Esta merma se debe, en gran parte, a la forma en que adquirimos el conocimiento en la era digital. Anteriormente, el maestro transmitía al discípulo las técnicas, los secretos y los métodos prácticos mediante la observación y la práctica diaria. Hoy en día, accedemos a esos saberes a través de vídeos en internet o de cuentas en redes sociales que, al estilo de “Matrix”, nos ofrecen conocimientos “express” sobre casi cualquier tema.
Además, las grandes superficies nos proveen de herramientas, materiales y tecnología que nos permiten hacer (casi) cualquier cosa, pero sin proporcionarnos la información necesaria para aprovechar plenamente su potencial. Es como si el Homo habilis se encontrara una tablet en el suelo y tuviera que adivinar su utilidad.
¿Hay esperanza?
En este contexto, emergen espacios como los Fab Labs, makerspaces y otros centros que cuentan con herramientas para fabricar objetos, sin importar su naturaleza. Estos lugares, equipados con maquinarias modernas y tecnología de punta, se han transformado en escenarios donde la creatividad de sus usuarios evoca la atmósfera del Renacimiento.
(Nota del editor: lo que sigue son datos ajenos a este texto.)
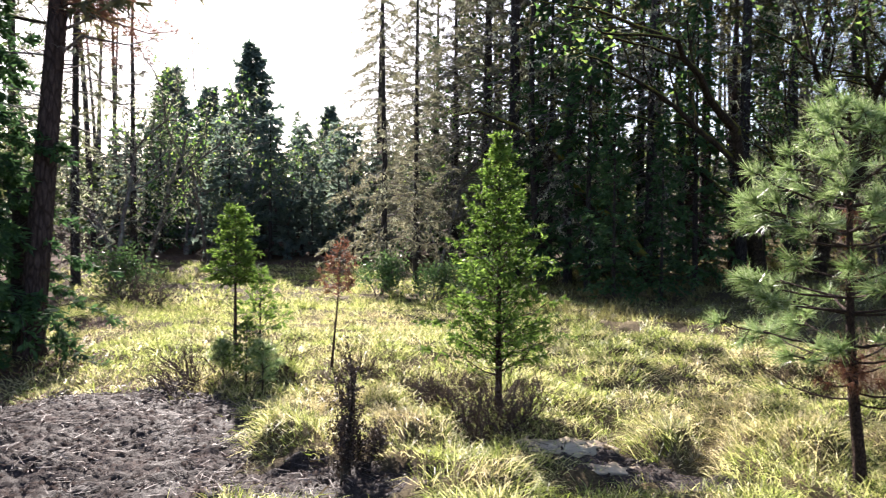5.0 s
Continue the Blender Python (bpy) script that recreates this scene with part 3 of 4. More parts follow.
young_pine()
cedar = conifer("young_cedar", "young incense cedar, narrow and bright green, in the meadow", "tree", 3.02, 0.042, 0.4, 0.9, 140, M_CEDAR, M_YOUNGBARK, (0.06, 0.02), 17, 11, 0.75, 0.25,
                dead=26, dead_low=0.1, dead_reach=0.55, taper=0.95, thick=0.008, side=0.24, flat=0.2, near=True)
cedar.matrix_basis = turned(spot(41.6, 7.94), 40)
sapling = conifer("cedar_sapling", "small round-topped green conifer sapling on a bare stem", "tree", 2.25, 0.032, 1.12, 0.44, 84, M_CEDAR, M_YOUNGBARK, (0.06, 0.02), 13, 10, 0.3, 0.2,
                  dead=14, dead_low=0.2, dead_reach=0.7, taper=0.45, thick=0.007, side=0.2, flat=0.2, near=True)
sapling.matrix_basis = turned(spot(61.9, 10.89), 20)
side_sap = conifer("cedar_sapling", "low green conifer sapling beside a taller one", "tree", 1.25, 0.02, 0.3, 0.42, 40, M_CEDAR, M_YOUNGBARK, (0.07, 0.022), 8, 7, 0.6, 0.2, dead=6, dead_low=0.1,
                   dead_reach=0.3, thick=0.006, side=0.18, flat=0.2)
stand(side_sap, [(60.1, 11.2, 1.1, 0), (61.1, 9.2, 0.7, 80)])
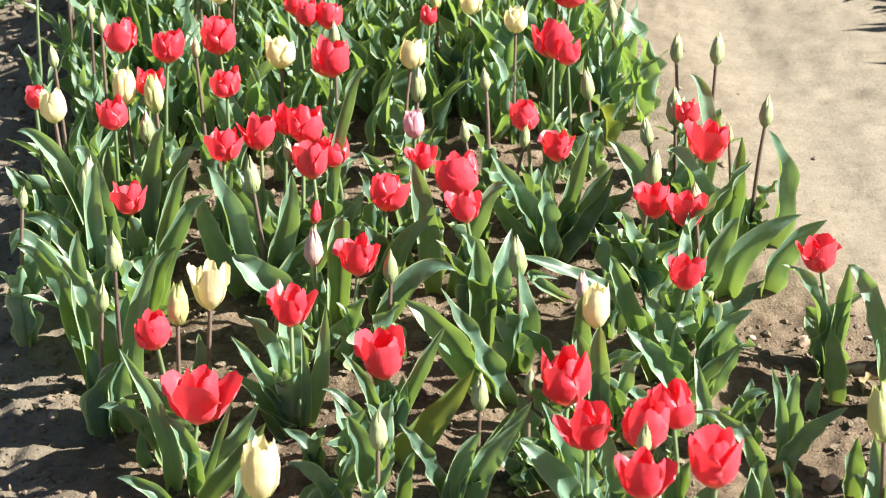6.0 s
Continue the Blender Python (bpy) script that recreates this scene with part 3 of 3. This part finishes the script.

En ellos, la transmisión del conocimiento ocurre de forma directa y colaborativa, y la tecnología se pone al servicio de las mentes de los verdaderos Homo habilis de nuestra época.
Aquí es donde se gesta la verdadera innovación, aquella que a menudo surge para resolver problemas reales de la sociedad. La libertad para crear, equivocarse y aprender es esencial para el desarrollo de ideas disruptivas. En un mundo en el que la rentabilidad y la eficiencia han sustituido la pasión por el conocimiento, estos centros se convierten en un refugio para quienes buscan construir el futuro de la humanidad.
Necesitamos que estos espacios sean protegidos y alentados por todos los Homo sapiens sapiens. Estos centros de reunión de personas e innovación continua pueden conseguir mejorar la vida comunitaria a través del conocimiento compartido. Debemos recuperar lo que significa ser un descendiente del Homo habilis: poder transformar nuestra realidad no sólo en términos económicos, sino de utilidad para la sociedad.
La evolución desde el Homo Habilis hasta nuestros días no sólo trata de avanzar en el desarrollo tecnológico, sino que hemos conseguido transmitir la información de las destrezas manuales (o tecnológicas) de generación en generación, para así poder continuar innovando y mejorando nuestra especie.